I'm having difficulty understanding how $$\min_{\boldsymbol{\mathcal{x}}} \max_{\boldsymbol{\mathcal{\lambda}}} \max_{\boldsymbol{\mathcal{\alpha, \alpha}}\ge 0} L(\boldsymbol{\mathcal{x}}, \boldsymbol{\mathcal{\lambda}}, \boldsymbol{\mathcal{\alpha}})$$
has the same optimal objective function value and set of optimal points $\boldsymbol{\mathcal{x}}$ as
$$\min_{\boldsymbol{\mathcal{x}} \in \mathbb{S}} f(\boldsymbol{\mathcal{x}})$$
Specifically, I am not seeing how the latter claim that any time the constraints are satisfied,
$$\max_{\boldsymbol{\mathcal{\lambda}}} \max_{\boldsymbol{\mathcal{\alpha, \alpha}}\ge 0} L(\boldsymbol{\mathcal{x}}, \boldsymbol{\mathcal{\lambda}}, \boldsymbol{\mathcal{\alpha}}) = f(\boldsymbol{\mathcal{x}}),$$
while any time a constraint is violated,
$$\max_{\boldsymbol{\mathcal{\lambda}}} \max_{\boldsymbol{\mathcal{\alpha, \alpha}}\ge 0} L(\boldsymbol{\mathcal{x}}, \boldsymbol{\mathcal{\lambda}}, \boldsymbol{\mathcal{\alpha}}) = \infty$$
I would greatly appreciate it if people could please take the time to clarify this.
Starting with:
If the constraints are satisfied, then $g^{(i)}(x)=0$ and $h^{(j)}(x)\leq0$. Therefore, the terms with $\lambda$ all vanish, and the terms with $\alpha$ attain their maximum over $\alpha_j$ at $\alpha_j=0$ (because the last term cannot be positive), so also those terms vanish, leaving you with $f(x)$.
On the other hand, suppose a constraint is not satisfied.
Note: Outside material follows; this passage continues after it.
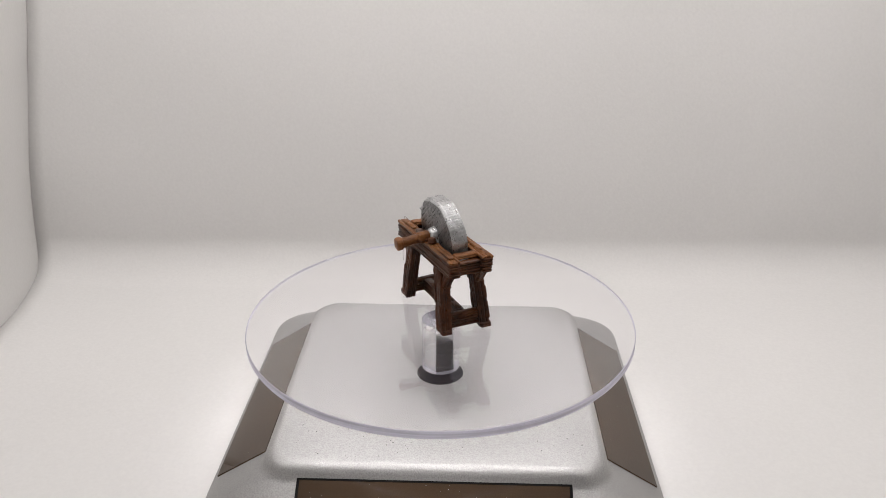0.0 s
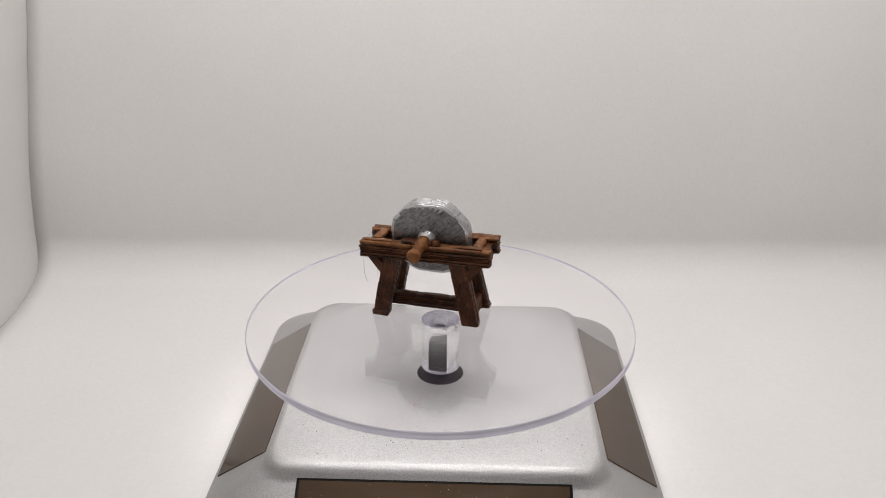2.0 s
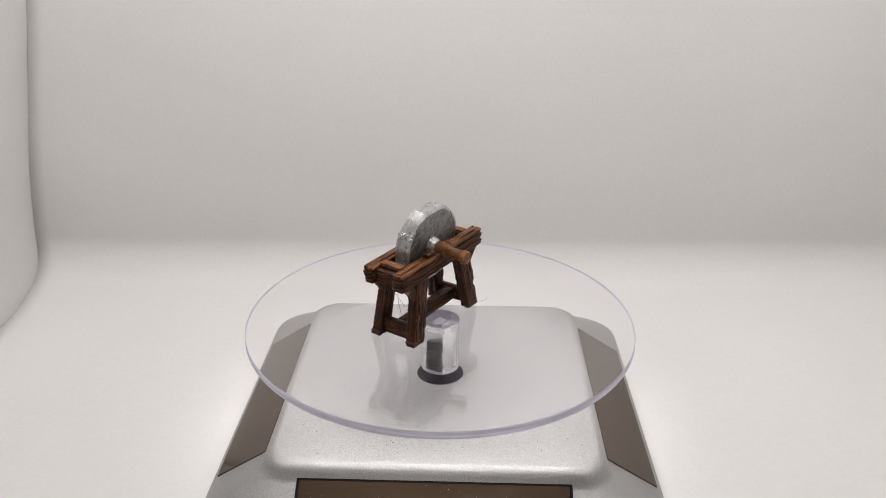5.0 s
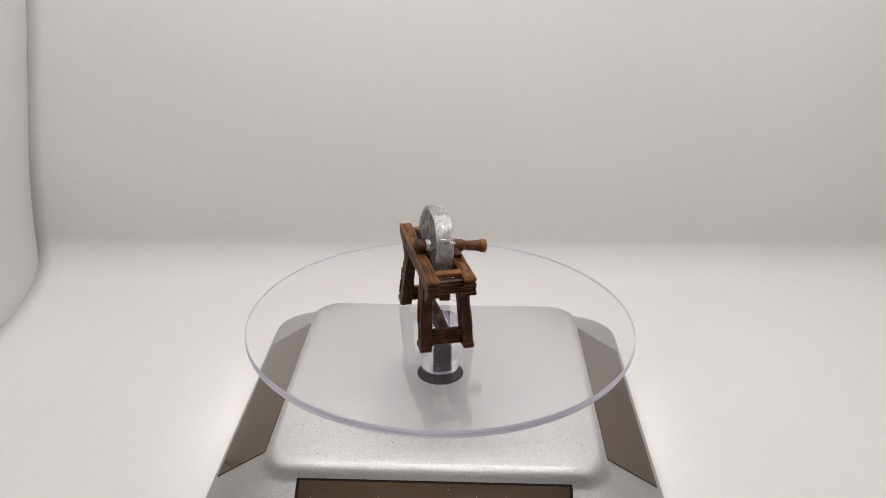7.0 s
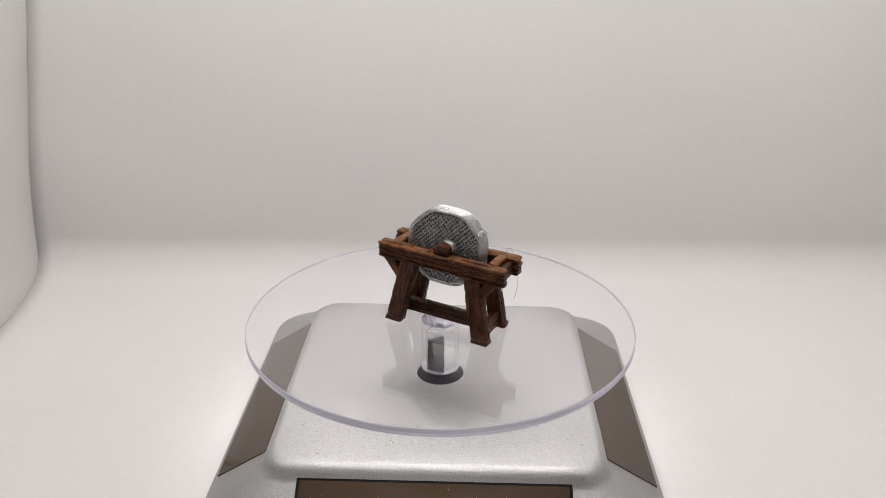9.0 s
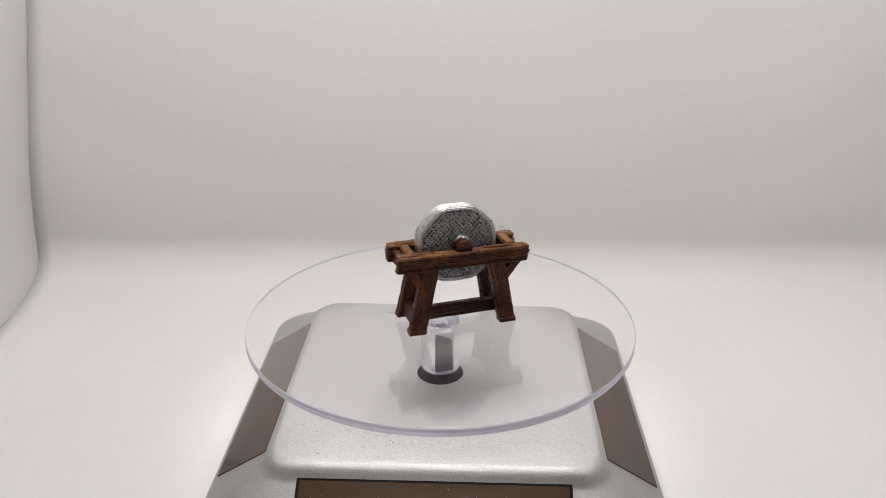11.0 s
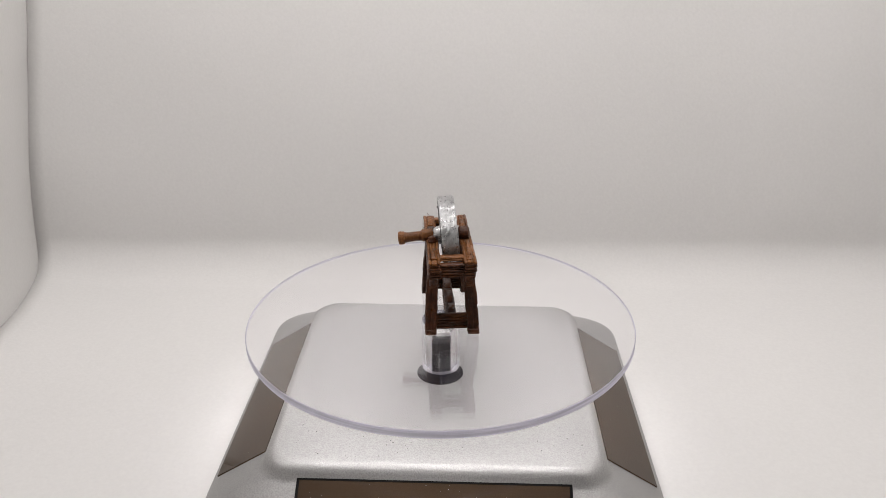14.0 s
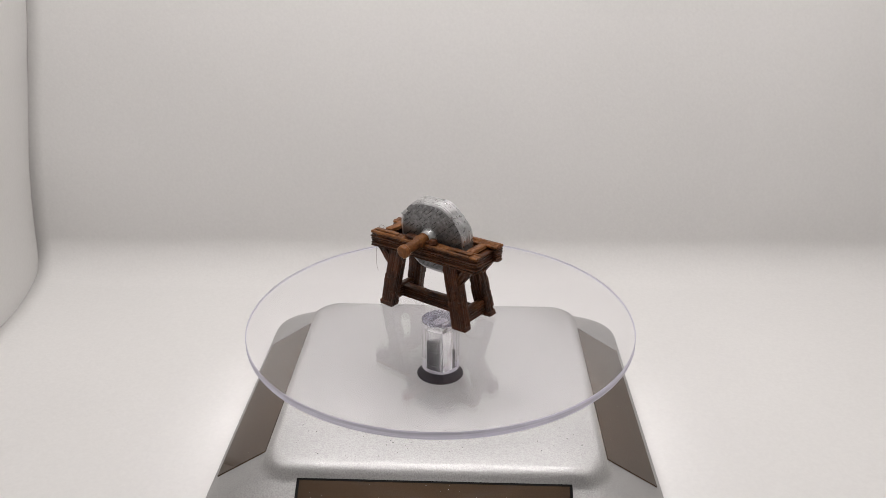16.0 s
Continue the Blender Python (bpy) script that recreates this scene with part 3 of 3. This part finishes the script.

If $g^{(i)}(x)\neq 0$ for some $i$, you can let $\lambda_i g^{(i)}(x)$ go to infinity by letting $\lambda_i$ go to $\infty$ if $g^{(i)}(x)>0$, and $\lambda_i \to -\infty$ otherwise. Similarly, if $h^{(j)}(x)>0$ for some $i$, you can let $\alpha_j h^{(j)}(\boldsymbol{\mathcal{x}})$ go to $\infty$ by letting $\alpha_j \to \infty$.